“I feel like a liar and a thief, every day.”
Diego Argoti is no stranger to speaking bluntly about himself. The chef-owner of Poltergeist, easily Los Angeles’s most inventive, unstructured new restaurant, has spent years feuding with himself and his own ambitions. Despite his mellow, almost bashful nature in person, Argoti is a fierce cook with a deep memory of dishes he’s loved, restaurants he’s riffed on, and slights he’s endured. Now, more than seven months into opening his own restaurant inside arcade and craft beer bar Button Mash in Echo Park, Argoti swears that he’s channeling that energy into gratitude and hopefulness.
Most days, Argoti says that he is ecstatic to be able to execute his admittedly chaotic menu in Echo Park, even as he recognizes that the food can be polarizing. He has gotten people all over Los Angeles to sit next to pinball machines to eat — and enjoy — menu items like broccoli beef ravioli and a panang lamb neck with persimmon amba, dishes that feel almost post-modernist and pop culture-inflected in the best ways. Hence the feeling that, right now, he’s managed to get away with something.

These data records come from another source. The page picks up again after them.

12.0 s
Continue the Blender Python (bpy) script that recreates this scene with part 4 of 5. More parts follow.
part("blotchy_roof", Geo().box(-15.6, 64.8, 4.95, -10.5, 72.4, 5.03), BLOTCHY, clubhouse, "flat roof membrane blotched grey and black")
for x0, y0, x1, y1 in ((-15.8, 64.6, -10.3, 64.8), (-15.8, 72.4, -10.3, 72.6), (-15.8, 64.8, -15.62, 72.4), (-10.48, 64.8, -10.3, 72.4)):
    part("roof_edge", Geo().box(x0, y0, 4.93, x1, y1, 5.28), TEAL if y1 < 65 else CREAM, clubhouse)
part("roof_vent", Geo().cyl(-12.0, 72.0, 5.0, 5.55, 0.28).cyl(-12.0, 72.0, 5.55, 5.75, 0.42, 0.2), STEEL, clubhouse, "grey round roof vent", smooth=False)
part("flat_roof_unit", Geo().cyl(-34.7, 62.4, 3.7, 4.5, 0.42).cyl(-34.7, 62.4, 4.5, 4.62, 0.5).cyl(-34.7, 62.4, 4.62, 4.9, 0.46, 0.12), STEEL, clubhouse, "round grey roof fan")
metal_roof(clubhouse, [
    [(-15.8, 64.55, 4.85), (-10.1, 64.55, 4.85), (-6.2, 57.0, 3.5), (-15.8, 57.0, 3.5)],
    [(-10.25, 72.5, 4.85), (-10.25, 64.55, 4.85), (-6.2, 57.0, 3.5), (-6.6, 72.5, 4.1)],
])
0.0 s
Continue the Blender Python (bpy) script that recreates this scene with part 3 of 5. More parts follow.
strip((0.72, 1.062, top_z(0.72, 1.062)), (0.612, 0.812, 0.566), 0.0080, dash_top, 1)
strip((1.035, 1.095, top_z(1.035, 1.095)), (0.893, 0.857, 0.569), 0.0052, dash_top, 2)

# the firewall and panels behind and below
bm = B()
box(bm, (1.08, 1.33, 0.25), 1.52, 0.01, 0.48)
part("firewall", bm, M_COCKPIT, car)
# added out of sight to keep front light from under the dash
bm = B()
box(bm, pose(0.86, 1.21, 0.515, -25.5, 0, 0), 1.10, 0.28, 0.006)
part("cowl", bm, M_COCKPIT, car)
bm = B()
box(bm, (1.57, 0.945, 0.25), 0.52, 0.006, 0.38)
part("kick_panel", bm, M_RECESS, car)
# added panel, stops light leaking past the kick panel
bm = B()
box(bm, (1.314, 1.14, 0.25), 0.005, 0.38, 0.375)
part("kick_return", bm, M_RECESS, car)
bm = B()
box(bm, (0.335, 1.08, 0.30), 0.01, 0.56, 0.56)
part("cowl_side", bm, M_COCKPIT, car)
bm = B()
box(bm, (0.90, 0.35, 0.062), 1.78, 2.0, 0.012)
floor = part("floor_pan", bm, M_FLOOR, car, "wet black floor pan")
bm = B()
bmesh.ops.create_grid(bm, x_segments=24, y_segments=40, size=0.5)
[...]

“When we started, my goal was to do something really different and really validating,” says Argoti over sandwiches at Open Market in Koreatown. But some of his darker thoughts crept in. “Did I make the right decision to do something so personal and polarizing and different, or was this just a fucking mental breakdown? I might not know until it’s done.”

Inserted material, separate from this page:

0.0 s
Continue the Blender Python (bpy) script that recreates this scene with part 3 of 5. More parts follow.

He hopes Poltergeist isn’t actually done any time soon, but having worked at restaurants like Broken Spanish, he knows that even celebrated restaurants often don’t last. “Places that we look up to, they’re closing,” he says, citing former Fairfax stalwart Animal as a recent example. “I can’t be ignorant to that, and just say ‘Oh, we’re killing it. Our food is so unique.’ That could be our downfall.” Sales have been steady — Argoti also runs a more subdued bar menu with kid-friendly items that sell well, too — and media attention keeps pouring in, but some nights are still slow enough to worry. “I worked at Bestia, and it’s busy every single day there,” he says. “That’s just not reality.”
Rather than sweat the unknown, Argoti is intent on continuing to try to be a true kitchen leader for the first time in his career. His team is young, eager, and relatively inexperienced, placing Argoti at the center of a hurricane of activity and anticipation. “This team, this thing that we’ve created,” he says softly, pausing. “I could do other things without them, but I don’t know if I want to.” When a dish works, or a night of service goes off without a hitch, there is a kind of magic unlike anything else in Los Angeles right now. Argoti knows that he and his employees have something special if they can just hold on. “We won’t know unless we try,” he says. “And I want to try.”

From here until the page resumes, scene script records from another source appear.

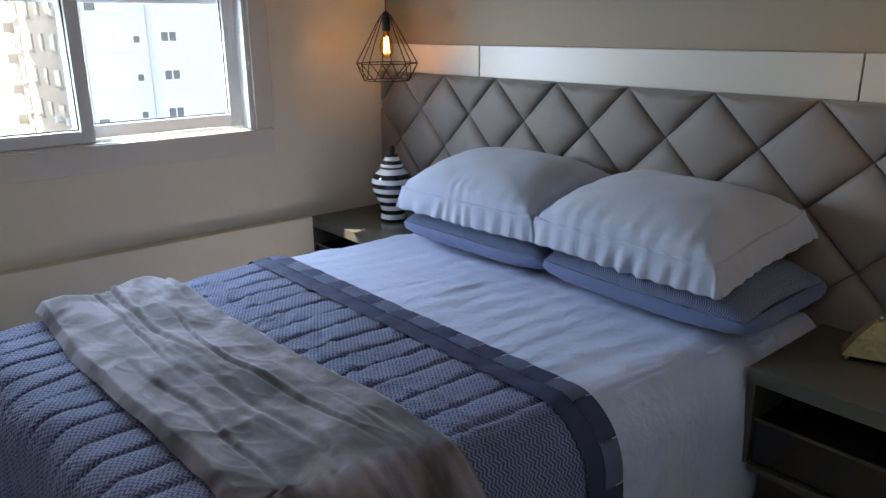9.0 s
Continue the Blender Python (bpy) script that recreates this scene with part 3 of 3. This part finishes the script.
plate("power_outlet", box(2.626, 2.634, 3.512, 3.642, 0.553, 0.638, 0.004), (2.63, 3.577, 0.55), "white outlet and switch plate on the tufted headboard",
      [("switch", box(2.622, 2.6262, 3.540, 3.566, 0.578, 0.618, 0.002), WHITE), ("socket", box(2.6235, 2.6262, 3.590, 3.618, 0.585, 0.608, 0.002), WHITE)])

# ---------------------------------------------------------------- bed
BX0, BX1, BY0, BY1, BZ = 0.65, 2.63, 1.785, 3.335, 0.474
bed = thing("bed", (1.6, 2.55, FZ), "double bed with an upholstered base and a made-up mattress", "bed")
part("base", box(BX0 + 0.16, BX1, BY0 + 0.27, BY1 - 0.12, 0.09, 0.26, 0.012), TAUPE_DARK, bed)
part("mattress", box(BX0 + 0.13, BX1, BY0 + 0.245, BY1 - 0.09, 0.262, BZ - 0.018, 0.035, 3), LINEN, bed)
for lx in (BX0 + 0.26, BX1 - 0.12):
    for ly in (BY0 + 0.34, BY1 - 0.2):
        part("leg", lathe(bmesh.new(), [(0, FZ), (0.022, FZ), (0.03, 0.09), (0, 0.09)], (lx, ly), 14), BLACK, bed)


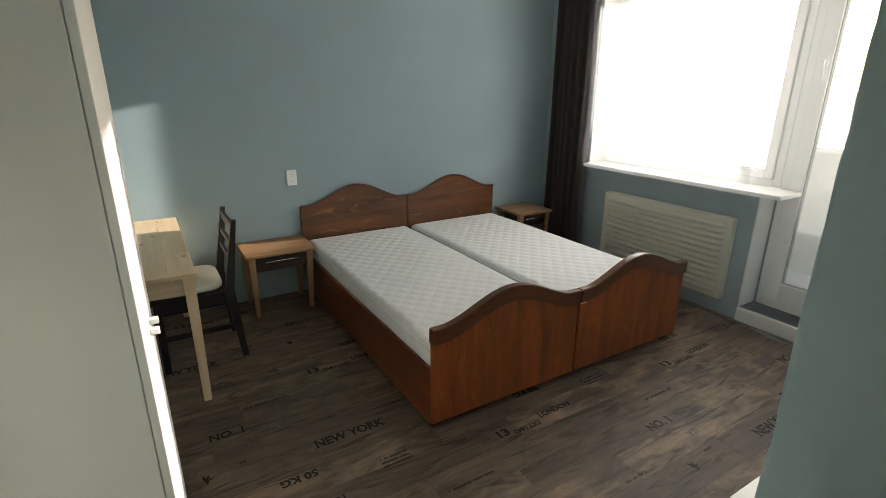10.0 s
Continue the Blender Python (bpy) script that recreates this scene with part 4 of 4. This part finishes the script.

Not every day is perfect. Argoti is working on himself at the same time, and admits that he sometimes falls back on bad kitchen habits. “I still raise my voice,” he says. “It sucks. I’m trying not to. And I ask myself, where is this anger coming from? It’s me. I see my staff, and they’re doing so good. The problem with becoming good is that now you’ve reset your level, and you have to deliver that, all the time.”
:no_upscale()/cdn.vox-cdn.com/uploads/chorus_asset/file/24883039/2023_01_11_ButtonMash_063.jpeg)
Even at their best, restaurants are pressure cookers often filled with opposing desires and personalities. Add to that Argoti’s need “to cook weird food” and it’s easy to see the struggle beneath the seams at Poltergeist. The restaurant is making it, for now, and Argoti says that he is trying to value long-term success — not in the restaurant’s ability to even stay open, but in his ability to embrace being a leader, to keep having fun, and to hold onto the good stuff that happens along the way.
“We had Seth Rogen and a porn star come in on the same day,” he says, laughing. “Two people I’m a very big fan of.”
In the near term, Argoti is looking to restart Estrano, the pop-up food party that first landed him on the larger LA radar, and he says the team’s new level in the kitchen has allowed for a lot of menu ingenuity and flexibility recently. “I think the food just keeps getting better because we work well under that pressure,” he says.
And if it all really does start to spin out of his grasp, Argoti says he’s got one more big idea.
“I want to do the BLT from Spanglish. Like, the most expensive thing on the menu would be this BLT, like $30,” he says. “We got really into it in the kitchen, cooking it over and over, watching the YouTube video with Thomas Keller making it for the movie. We’re going to make our own bread and everything. If things hit the fan, that’s what we’ll do — the BLT from Spanglish.”